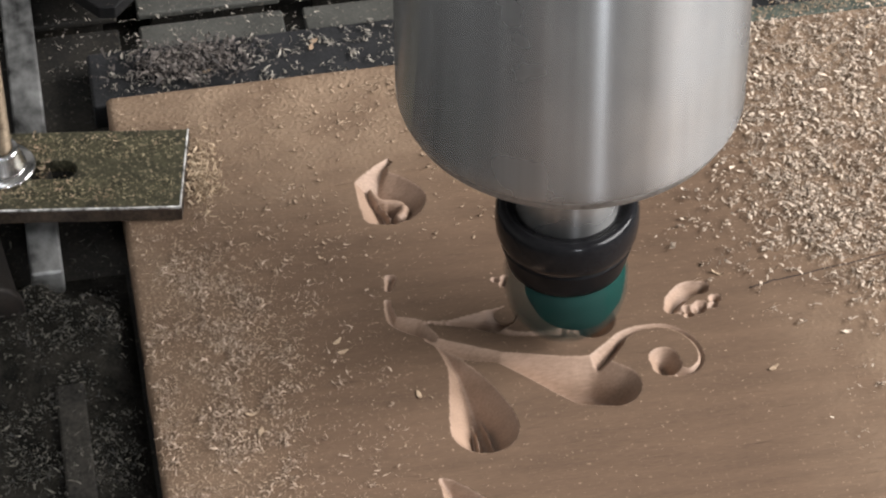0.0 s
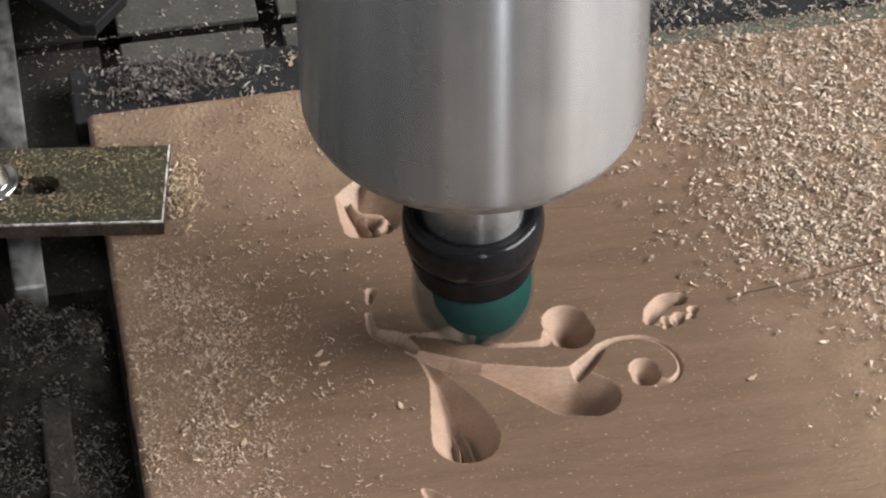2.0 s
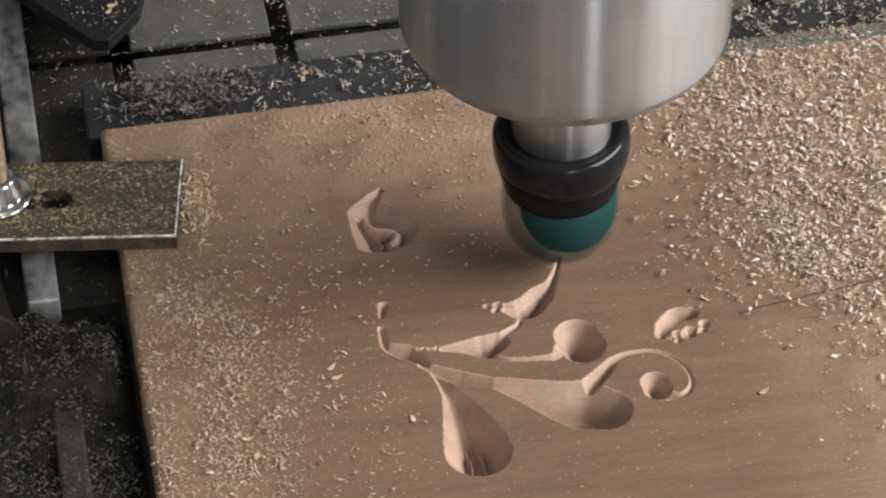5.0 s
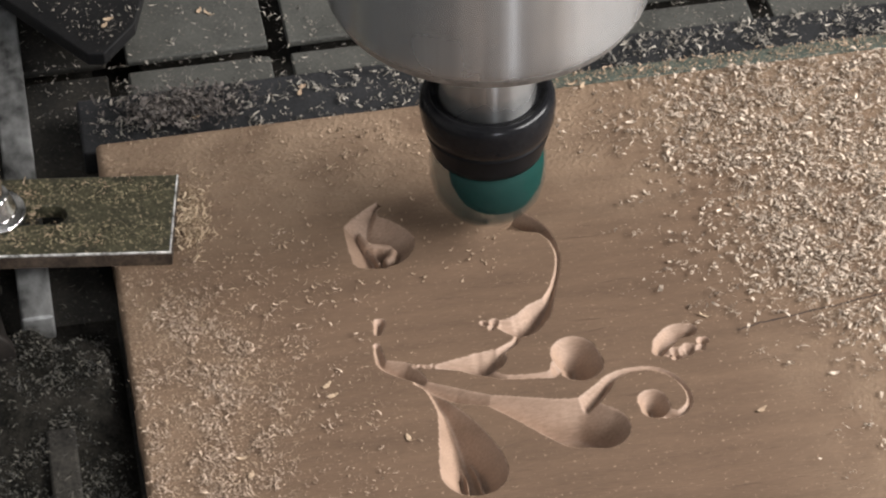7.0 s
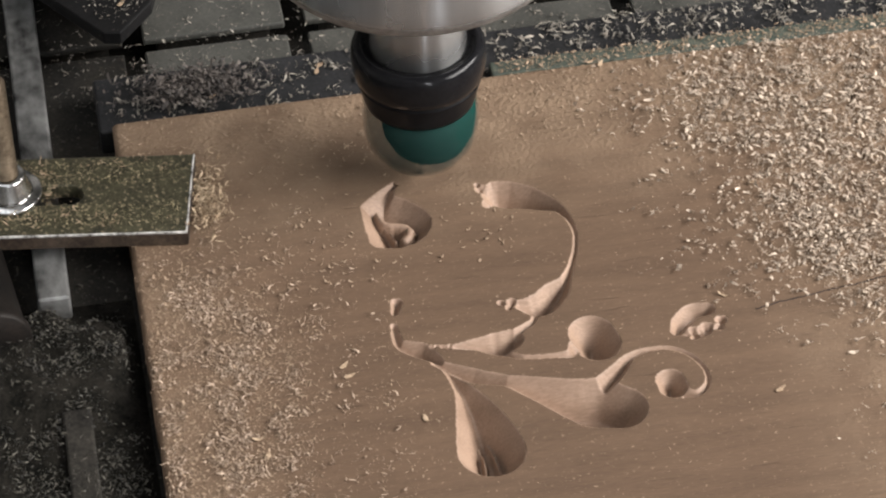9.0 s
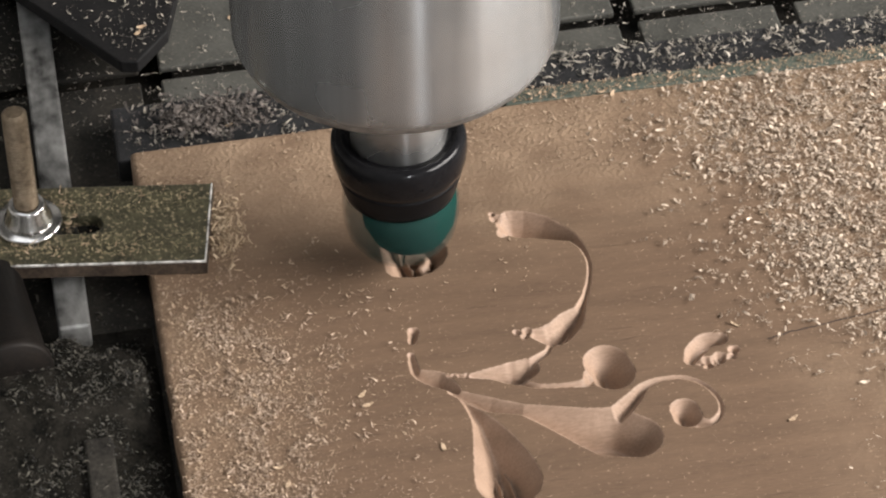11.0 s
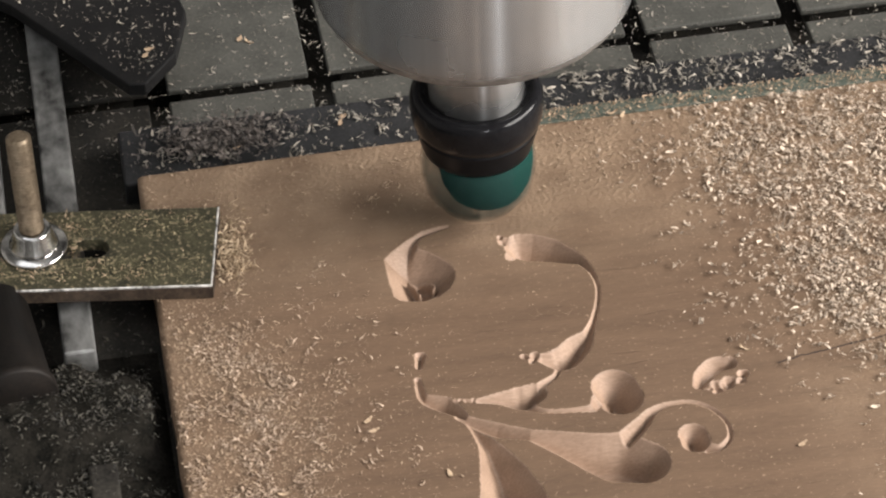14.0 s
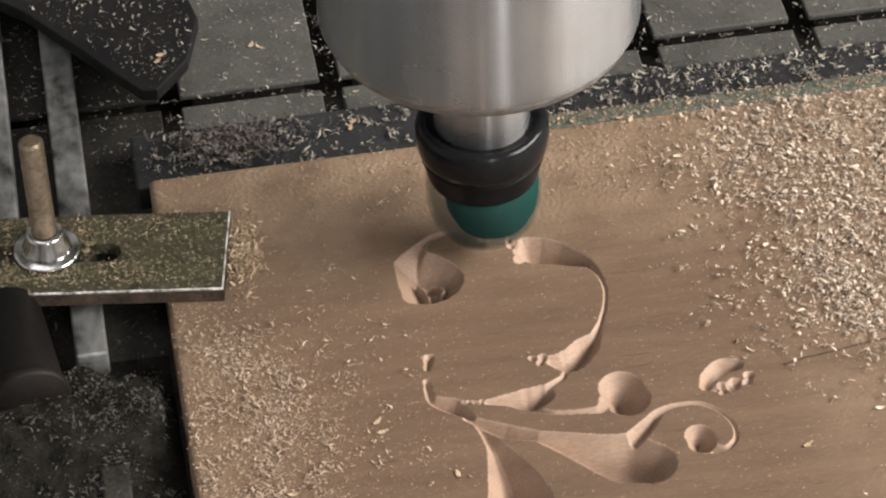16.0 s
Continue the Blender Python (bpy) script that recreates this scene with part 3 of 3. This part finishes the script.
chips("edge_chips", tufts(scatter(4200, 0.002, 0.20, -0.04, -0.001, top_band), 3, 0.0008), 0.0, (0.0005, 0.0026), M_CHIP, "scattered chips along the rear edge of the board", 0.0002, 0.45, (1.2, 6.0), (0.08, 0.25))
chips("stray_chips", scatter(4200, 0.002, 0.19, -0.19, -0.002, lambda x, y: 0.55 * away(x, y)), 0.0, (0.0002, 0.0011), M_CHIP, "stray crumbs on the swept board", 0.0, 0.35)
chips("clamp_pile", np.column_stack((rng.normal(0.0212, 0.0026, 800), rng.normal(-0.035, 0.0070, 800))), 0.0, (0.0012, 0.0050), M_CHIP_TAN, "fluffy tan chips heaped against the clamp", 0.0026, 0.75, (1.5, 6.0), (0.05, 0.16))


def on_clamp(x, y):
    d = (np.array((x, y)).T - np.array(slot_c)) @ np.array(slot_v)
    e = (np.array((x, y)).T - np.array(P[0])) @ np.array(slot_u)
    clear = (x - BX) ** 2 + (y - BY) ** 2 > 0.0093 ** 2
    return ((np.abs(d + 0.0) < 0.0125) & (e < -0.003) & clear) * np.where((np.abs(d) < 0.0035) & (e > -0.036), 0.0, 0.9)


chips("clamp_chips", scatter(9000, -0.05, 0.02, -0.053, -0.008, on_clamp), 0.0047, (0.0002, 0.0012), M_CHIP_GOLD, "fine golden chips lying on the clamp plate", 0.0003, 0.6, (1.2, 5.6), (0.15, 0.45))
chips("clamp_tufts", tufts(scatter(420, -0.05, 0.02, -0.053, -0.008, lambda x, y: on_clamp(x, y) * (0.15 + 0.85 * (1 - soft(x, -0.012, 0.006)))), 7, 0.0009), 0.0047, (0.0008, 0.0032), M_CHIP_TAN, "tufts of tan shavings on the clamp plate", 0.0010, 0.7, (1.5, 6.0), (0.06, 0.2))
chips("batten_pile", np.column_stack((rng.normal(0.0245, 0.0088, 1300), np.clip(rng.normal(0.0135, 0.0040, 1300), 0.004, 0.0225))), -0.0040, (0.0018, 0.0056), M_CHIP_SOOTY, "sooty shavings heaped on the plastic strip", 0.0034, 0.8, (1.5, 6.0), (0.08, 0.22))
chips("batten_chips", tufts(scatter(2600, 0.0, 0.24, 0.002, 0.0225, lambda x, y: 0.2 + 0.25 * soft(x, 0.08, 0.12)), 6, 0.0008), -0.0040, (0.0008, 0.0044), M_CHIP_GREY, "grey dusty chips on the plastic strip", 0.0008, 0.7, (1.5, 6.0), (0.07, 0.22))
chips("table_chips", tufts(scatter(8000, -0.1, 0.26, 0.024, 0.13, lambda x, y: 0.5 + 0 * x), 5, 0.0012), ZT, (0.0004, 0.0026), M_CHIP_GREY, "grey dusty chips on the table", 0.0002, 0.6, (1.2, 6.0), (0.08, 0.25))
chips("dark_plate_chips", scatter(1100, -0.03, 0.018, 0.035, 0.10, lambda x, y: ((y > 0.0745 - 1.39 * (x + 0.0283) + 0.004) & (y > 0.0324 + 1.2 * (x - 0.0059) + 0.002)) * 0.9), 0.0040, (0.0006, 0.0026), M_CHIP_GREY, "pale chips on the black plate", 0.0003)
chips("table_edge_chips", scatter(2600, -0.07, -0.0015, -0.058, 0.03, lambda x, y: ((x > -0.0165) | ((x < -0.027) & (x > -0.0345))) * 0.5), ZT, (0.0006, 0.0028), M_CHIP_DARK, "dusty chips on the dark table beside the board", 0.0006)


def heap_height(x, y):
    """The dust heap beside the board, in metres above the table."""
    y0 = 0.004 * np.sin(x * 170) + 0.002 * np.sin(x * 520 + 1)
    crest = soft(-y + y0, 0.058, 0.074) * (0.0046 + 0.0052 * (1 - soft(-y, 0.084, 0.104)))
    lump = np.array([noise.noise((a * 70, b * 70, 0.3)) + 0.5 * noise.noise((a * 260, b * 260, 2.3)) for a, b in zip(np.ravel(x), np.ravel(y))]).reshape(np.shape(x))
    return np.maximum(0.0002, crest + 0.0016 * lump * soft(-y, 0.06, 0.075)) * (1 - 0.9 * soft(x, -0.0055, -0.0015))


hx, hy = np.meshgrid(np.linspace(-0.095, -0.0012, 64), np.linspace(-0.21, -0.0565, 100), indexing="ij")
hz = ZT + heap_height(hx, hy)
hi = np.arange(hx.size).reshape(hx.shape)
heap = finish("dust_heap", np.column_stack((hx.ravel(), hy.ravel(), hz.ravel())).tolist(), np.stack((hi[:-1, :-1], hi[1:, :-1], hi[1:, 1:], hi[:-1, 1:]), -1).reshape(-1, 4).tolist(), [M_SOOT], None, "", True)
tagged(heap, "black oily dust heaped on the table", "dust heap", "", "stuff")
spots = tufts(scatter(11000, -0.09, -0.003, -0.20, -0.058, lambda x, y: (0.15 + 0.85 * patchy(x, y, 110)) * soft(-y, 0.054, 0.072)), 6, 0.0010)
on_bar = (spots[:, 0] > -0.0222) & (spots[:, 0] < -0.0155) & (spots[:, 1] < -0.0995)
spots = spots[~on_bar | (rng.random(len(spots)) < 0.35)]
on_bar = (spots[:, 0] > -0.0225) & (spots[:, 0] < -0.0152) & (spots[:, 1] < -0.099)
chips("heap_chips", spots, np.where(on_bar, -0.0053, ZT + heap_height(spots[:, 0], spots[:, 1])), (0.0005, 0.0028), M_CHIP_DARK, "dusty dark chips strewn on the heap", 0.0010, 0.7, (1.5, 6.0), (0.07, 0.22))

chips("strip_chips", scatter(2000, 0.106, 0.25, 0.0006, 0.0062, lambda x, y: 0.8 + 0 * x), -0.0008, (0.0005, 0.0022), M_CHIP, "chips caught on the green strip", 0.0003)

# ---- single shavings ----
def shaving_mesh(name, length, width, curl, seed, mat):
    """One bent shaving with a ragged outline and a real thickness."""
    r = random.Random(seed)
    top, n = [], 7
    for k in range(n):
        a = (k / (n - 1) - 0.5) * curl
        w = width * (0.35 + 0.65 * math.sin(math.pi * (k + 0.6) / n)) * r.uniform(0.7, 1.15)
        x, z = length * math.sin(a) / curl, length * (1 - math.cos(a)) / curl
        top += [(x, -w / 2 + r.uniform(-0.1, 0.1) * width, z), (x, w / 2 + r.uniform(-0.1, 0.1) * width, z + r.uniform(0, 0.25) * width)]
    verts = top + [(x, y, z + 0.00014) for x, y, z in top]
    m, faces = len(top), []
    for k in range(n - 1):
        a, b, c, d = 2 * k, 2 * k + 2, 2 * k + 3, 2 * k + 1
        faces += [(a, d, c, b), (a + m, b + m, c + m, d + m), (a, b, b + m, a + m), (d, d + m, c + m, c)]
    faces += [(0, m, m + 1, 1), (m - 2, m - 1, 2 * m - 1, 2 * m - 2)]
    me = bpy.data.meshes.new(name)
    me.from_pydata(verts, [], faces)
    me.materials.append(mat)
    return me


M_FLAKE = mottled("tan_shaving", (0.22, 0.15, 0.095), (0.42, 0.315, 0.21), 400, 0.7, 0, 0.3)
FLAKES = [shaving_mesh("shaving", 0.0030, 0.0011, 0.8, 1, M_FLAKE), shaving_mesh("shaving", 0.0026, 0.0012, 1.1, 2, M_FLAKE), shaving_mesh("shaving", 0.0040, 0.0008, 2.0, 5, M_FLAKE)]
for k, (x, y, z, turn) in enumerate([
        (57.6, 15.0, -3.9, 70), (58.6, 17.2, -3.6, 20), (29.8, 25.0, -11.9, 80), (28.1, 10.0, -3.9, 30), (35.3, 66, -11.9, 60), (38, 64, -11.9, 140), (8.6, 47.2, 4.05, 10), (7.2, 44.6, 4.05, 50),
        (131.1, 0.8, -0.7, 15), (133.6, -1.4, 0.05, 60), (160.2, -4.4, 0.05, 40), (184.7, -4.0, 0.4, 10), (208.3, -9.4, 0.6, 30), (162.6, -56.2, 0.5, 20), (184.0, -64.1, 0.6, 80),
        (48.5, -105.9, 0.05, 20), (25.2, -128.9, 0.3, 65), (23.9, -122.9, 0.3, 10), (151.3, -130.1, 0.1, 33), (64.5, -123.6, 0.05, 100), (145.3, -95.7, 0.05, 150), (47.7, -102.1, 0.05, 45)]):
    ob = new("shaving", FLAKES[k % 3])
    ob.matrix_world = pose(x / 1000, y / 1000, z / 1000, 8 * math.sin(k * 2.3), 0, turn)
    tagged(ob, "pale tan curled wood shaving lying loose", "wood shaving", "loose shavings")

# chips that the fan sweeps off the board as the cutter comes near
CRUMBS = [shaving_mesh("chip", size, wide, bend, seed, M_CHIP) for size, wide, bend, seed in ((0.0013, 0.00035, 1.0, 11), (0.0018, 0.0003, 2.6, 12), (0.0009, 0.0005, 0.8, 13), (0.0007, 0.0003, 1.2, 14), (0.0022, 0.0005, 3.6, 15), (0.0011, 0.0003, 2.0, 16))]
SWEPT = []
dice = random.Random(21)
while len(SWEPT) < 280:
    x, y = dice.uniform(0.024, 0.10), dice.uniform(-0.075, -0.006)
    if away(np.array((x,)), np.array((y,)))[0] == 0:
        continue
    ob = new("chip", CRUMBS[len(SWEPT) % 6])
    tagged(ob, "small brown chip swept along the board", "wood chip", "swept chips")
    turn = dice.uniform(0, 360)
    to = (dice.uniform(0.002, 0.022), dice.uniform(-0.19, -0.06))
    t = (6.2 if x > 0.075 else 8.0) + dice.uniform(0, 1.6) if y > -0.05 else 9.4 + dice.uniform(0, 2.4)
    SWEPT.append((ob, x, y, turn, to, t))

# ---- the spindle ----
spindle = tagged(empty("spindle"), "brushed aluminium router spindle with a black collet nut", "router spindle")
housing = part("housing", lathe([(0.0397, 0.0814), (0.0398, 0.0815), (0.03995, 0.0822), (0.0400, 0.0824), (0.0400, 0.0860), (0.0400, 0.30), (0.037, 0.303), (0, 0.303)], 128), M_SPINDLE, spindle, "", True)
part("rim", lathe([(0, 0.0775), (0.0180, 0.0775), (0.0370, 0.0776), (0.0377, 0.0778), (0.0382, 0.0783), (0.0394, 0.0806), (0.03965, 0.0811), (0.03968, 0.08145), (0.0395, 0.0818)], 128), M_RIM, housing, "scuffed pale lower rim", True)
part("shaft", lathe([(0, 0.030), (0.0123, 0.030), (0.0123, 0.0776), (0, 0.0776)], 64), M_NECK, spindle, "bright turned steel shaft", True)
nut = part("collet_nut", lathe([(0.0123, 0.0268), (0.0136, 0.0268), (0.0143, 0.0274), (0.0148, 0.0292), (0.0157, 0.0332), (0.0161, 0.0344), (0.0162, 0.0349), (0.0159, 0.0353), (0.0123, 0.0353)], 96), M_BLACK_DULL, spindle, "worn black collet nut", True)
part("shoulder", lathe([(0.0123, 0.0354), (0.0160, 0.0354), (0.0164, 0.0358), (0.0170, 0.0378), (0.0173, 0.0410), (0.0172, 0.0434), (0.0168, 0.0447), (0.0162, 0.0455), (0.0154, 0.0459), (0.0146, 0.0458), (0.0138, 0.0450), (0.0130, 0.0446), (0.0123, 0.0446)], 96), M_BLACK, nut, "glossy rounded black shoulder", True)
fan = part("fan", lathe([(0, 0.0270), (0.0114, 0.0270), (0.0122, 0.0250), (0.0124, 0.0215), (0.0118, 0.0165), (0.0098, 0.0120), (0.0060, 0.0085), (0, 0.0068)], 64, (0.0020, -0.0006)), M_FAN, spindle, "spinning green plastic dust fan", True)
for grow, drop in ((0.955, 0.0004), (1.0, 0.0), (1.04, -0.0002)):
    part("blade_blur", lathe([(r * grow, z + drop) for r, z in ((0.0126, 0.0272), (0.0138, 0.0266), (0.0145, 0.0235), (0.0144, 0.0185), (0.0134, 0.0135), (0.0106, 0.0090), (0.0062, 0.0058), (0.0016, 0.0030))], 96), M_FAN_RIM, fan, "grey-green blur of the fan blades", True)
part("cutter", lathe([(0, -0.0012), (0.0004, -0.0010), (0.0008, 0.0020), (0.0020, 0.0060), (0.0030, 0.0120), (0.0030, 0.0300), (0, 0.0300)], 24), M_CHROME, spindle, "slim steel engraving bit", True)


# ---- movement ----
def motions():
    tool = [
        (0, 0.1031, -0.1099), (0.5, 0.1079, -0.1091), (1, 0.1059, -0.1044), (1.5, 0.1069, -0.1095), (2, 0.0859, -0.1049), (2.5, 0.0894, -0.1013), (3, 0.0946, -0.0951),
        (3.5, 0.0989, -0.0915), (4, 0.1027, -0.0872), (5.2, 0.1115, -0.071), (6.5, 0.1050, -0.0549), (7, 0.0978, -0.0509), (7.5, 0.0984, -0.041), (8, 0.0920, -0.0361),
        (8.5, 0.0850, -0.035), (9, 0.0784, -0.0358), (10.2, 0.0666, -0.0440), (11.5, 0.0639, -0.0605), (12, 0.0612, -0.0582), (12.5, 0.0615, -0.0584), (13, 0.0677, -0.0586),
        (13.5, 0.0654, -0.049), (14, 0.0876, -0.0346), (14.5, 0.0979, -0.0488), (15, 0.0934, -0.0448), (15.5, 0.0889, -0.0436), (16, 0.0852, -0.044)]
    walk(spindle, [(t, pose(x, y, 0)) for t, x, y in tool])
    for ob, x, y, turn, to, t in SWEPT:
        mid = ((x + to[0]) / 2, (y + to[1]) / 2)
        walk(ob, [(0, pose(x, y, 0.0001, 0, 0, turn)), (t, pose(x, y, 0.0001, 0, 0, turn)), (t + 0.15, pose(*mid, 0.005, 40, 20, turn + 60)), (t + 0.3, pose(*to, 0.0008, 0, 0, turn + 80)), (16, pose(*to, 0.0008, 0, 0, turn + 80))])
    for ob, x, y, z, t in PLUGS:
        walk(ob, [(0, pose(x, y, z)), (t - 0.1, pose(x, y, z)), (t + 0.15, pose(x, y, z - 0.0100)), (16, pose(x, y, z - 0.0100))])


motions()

What is being asked = Repeat the lines exactly as they stand, from the opening line of the data through the line with "return ((np.abs(d +". Pictures stay out of the copy.

Correct response =
0.0 s
2.0 s
5.0 s
7.0 s
9.0 s
11.0 s
14.0 s
16.0 s
Continue the Blender Python (bpy) script that recreates this scene with part 3 of 3. This part finishes the script.
chips("edge_chips", tufts(scatter(4200, 0.002, 0.20, -0.04, -0.001, top_band), 3, 0.0008), 0.0, (0.0005, 0.0026), M_CHIP, "scattered chips along the rear edge of the board", 0.0002, 0.45, (1.2, 6.0), (0.08, 0.25))
chips("stray_chips", scatter(4200, 0.002, 0.19, -0.19, -0.002, lambda x, y: 0.55 * away(x, y)), 0.0, (0.0002, 0.0011), M_CHIP, "stray crumbs on the swept board", 0.0, 0.35)
chips("clamp_pile", np.column_stack((rng.normal(0.0212, 0.0026, 800), rng.normal(-0.035, 0.0070, 800))), 0.0, (0.0012, 0.0050), M_CHIP_TAN, "fluffy tan chips heaped against the clamp", 0.0026, 0.75, (1.5, 6.0), (0.05, 0.16))


def on_clamp(x, y):
    d = (np.array((x, y)).T - np.array(slot_c)) @ np.array(slot_v)
    e = (np.array((x, y)).T - np.array(P[0])) @ np.array(slot_u)
    clear = (x - BX) ** 2 + (y - BY) ** 2 > 0.0093 ** 2
    return ((np.abs(d + 0.0) < 0.0125) & (e < -0.003) & clear) * np.where((np.abs(d) < 0.0035) & (e > -0.036), 0.0, 0.9)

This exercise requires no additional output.